If the issue persists despite doing maintenance, then you may be dealing with an under-extrusion problem. This is when the 3D printer is extruding much less filament than expected, resulting in layers that are incomplete or missing.
Check for clogged material in the nozzle
The most common cause for under-extrusion is a nozzle that has gotten clogged. If clogging is indeed the reason for layers that are getting skipped, then it’s safe to assume that there is a huge amount of obstructing material that has built up in the nozzle.
You can check this quickly by inserting a small pin or needle into the nozzle. Ideally, you should be able to move the pin around inside the nozzle without running into very hard or brittle material. If this is not the case, then some cleaning is in order.
For heavy clogging of the nozzle, we suggest either doing the cold pull method or unscrewing the nozzle for soaking acetone. It’s possible that the clogging has become so heavy that it can no longer be cleaned. In this case, your best recourse would be to replace the nozzle with a new one.
Check for filament stripping
When filament passes through the extruder, the teeth of the extruder gear “bite” onto the filament to push it forward. In some cases, portions of the filament break away and get stuck in the gear teeth. When this happens, the extruder’s ability to push the filament forward gets severely diminished.
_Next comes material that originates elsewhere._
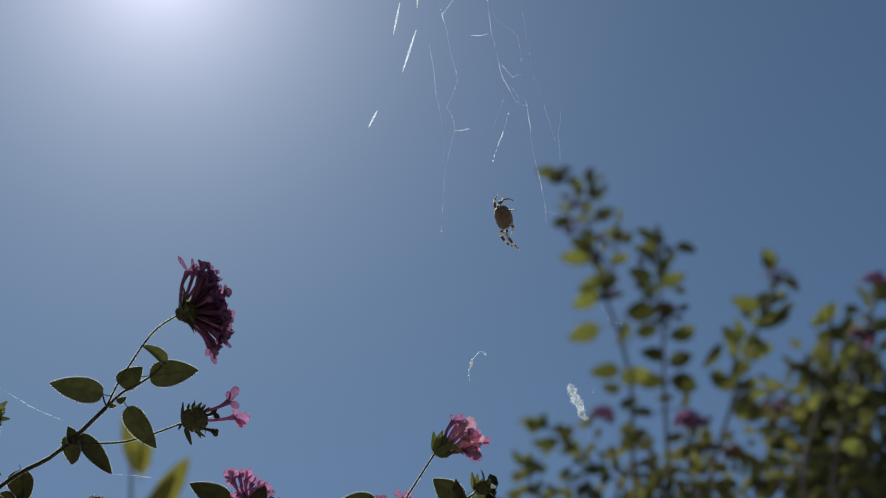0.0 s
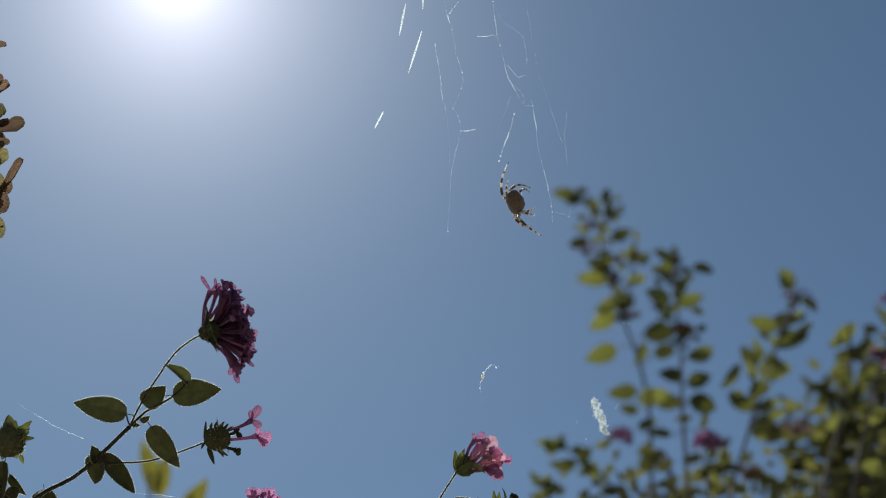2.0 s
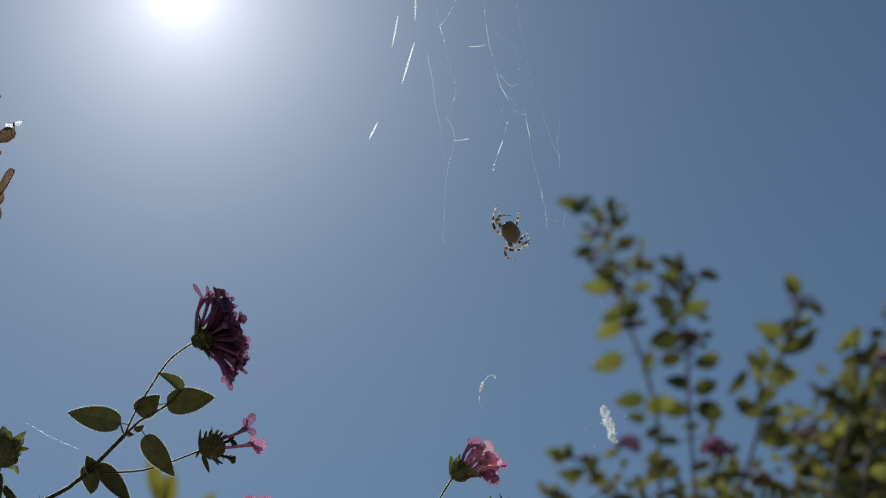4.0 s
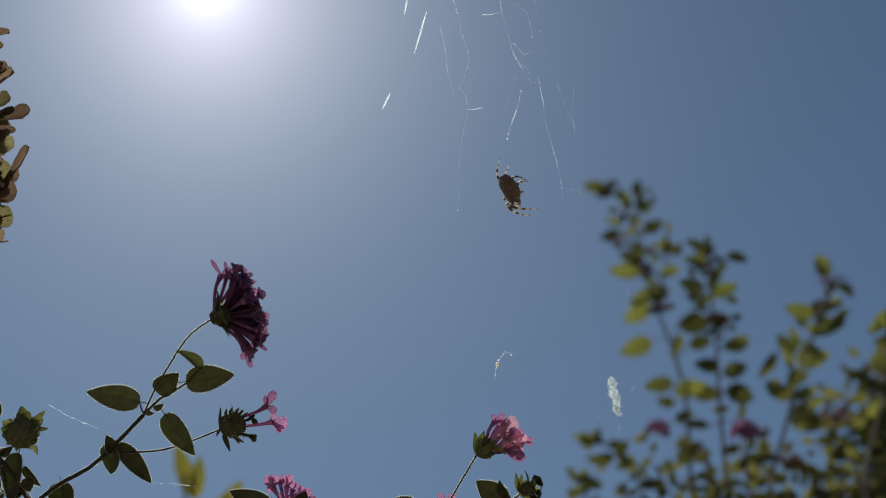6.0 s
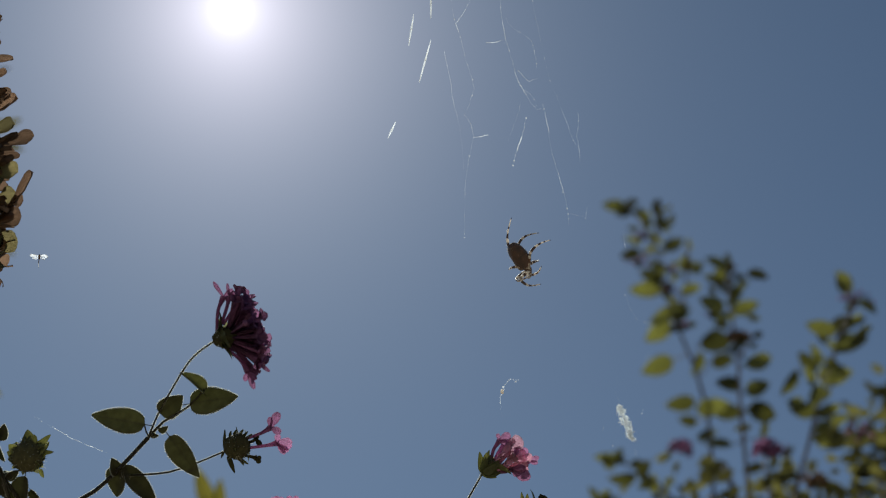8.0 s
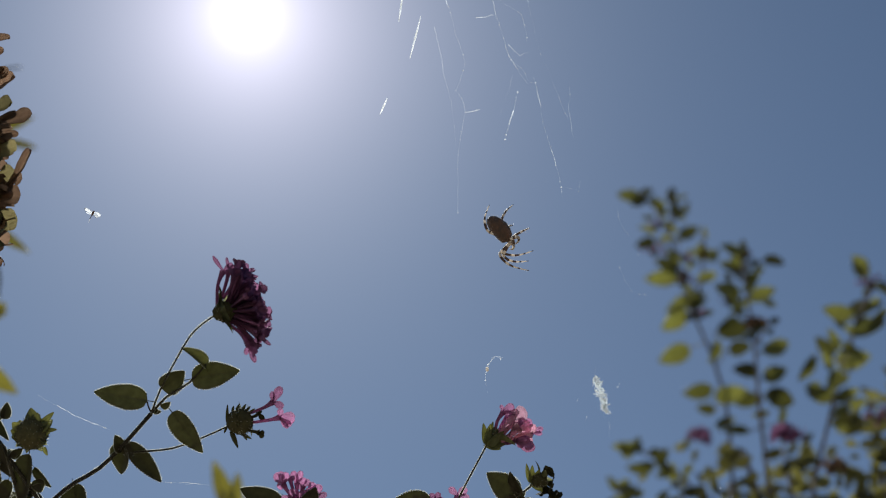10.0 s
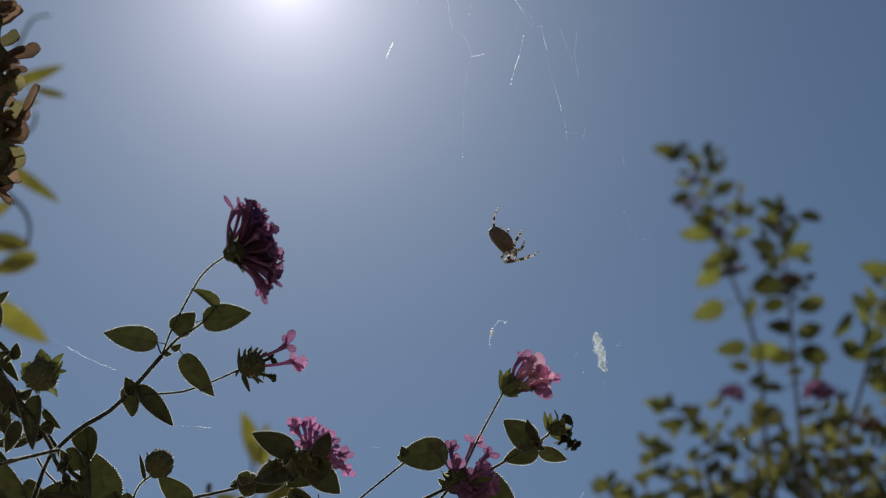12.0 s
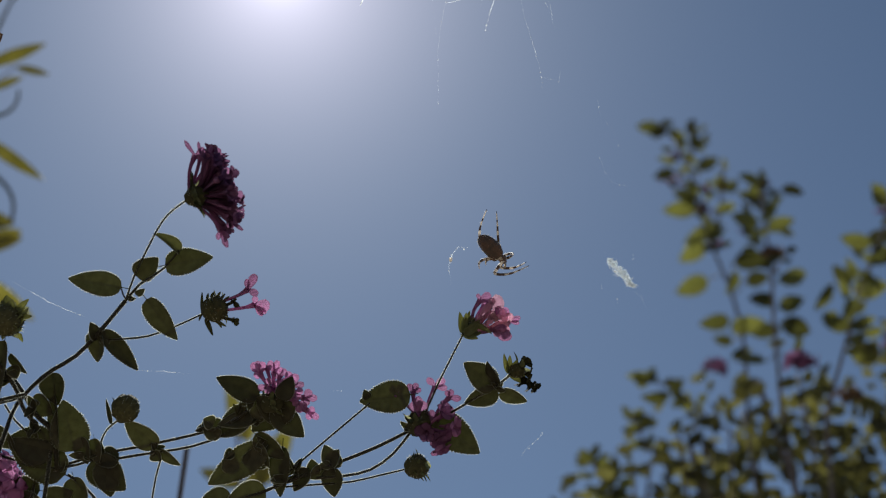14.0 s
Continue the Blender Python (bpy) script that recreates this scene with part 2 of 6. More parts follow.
def leaf(parent, base, tip, wide, roll=0, fold=0.25, curl=0.0, droop=0.0, teeth=20, material=None, thick=0.00016, name="leaf"):
    base, tip = Vector(base), Vector(tip)
    size = (tip - base).length
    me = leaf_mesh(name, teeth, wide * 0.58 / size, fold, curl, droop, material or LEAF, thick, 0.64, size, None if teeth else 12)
    return linked(name, me, parent, aim(base, tip, TOWARD, roll))


# ---- florets ----
def floret_mesh(name, material, lobes, limb, bend, length, open_up):
    """A flower with a slender tube along +z and a flared limb of rounded lobes."""
    bm = bmesh.new()
    line = [Vector((bend * f * f, 0, f)) * length for f in (0, 0.2, 0.4, 0.6, 0.8, 1.0)]
    rings = []
    for q, r in zip(line, (0.00045, 0.0004, 0.00042, 0.0005, 0.00065, 0.0009)):
        rings.append([bm.verts.new(q + Vector((r * math.cos(k * math.tau / 8), r * math.sin(k * math.tau / 8), 0))) for k in range(8)])
    for u, v in zip(rings, rings[1:]):
        for k in range(8):
            bm.faces.new((u[k], u[(k + 1) % 8], v[(k + 1) % 8], v[k]))
    top = line[-1]
    for j in range(lobes):
        a = j * math.tau / lobes + random.uniform(-0.15, 0.15)
        big = limb * random.uniform(0.8, 1.2)
        half = math.pi / lobes * 1.2
        cup = open_up * random.uniform(0.75, 1.2)
        grid = []
        for i in range(7):
            f = i / 6
            reach = 0.0008 + big * f
            w = half * (1 if f < 0.6 else math.sqrt(max(0.0, 1 - ((f - 0.6) / 0.41) ** 2)))
            grid.append([bm.verts.new(top + Vector((reach * math.cos(a + w * s), reach * math.sin(a + w * s),
                         big * (cup * f - 0.35 * f * f + 0.10 * s * f + 0.12 * abs(s) * f * random.uniform(0.6, 1.3))))) for s in (-1, -0.5, 0, 0.5, 1)])
        for u, v in zip(grid, grid[1:]):
            for k in range(4):
                bm.faces.new((u[k], v[k], v[k + 1], u[k + 1]))
    bmesh.ops.solidify(bm, geom=bm.faces[:], thickness=0.00009)
    return mesh_of(name, bm, material)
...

This phenomenon, called filament stripping, is most easily observed via a clicking sound in the extruder coupled with a failure to extrude. An extruder that has been heavily fouled with bits of filament will almost certainly lead to extrusion problems bad enough to cause skipped layers.
Unfortunately, there’s no easy way to clean an extruder that has been blocked by filament stripping. You will have to take the assembly apart and clean the gear teeth manually. Make sure to put the extruder back together properly, taking note of proper alignment and tension.
Align layer thickness and Z-axis resolution
If all mechanical parts are working properly, then it may be time to take a look at your slicer settings. One possible error is if your layer thickness settings do not perfectly align with the resolution of the Z-axis of your 3D printer’s stepper motors. This can cause erratic movement in the Z-axis that can compromise the consistency of extrusion.
Your goal is to make sure that the stepper motors of your Z-axis can realistically move to fulfill the layer thickness settings as determined by the slicer. Even if you have to increase the layer thickness, say from 0.10 mm to 0.15 mm, there should still be an appreciable improvement in the quality of the finished product.
Check extrusion and other slicer settings
Assuming there are no mechanical problems, you can make a few adjustments to your slicer settings to induce increased extrusion. Make sure your slicer is set to the proper filament diameter and set the flow rate to 100%. You can even increase the flow rate to 105% if you think that it will help.
Under-extrusion is also possible if your printing temperature is too low. Try to increase the temperature by 5 °C increments and check if there is an improvement in performance. However, it is rare for the temperature to be the cause of skipped layers as long as you are within the recommended temperature range for the filament.
Under-extrusion can be tough to solve because of the number of factors that could possibly cause it. If you’re trying to experiment with different flowrates and extrusion multipliers, then we recommend using this flowrate calibration model that you can download from Thingiverse.
Skipped layers in 3D printing are rare, but they are symptomatic of a serious problem in your hardware or slicer settings. It’s either your 3D printer is in dire need of maintenance, or your slicer settings need a major overhaul.
In any case, it would be best to stop your current 3D printing project to make the adjustments and do a few test prints or calibration prints. This is the type of 3D printing problem you will likely need to spend an entire afternoon or two to solve.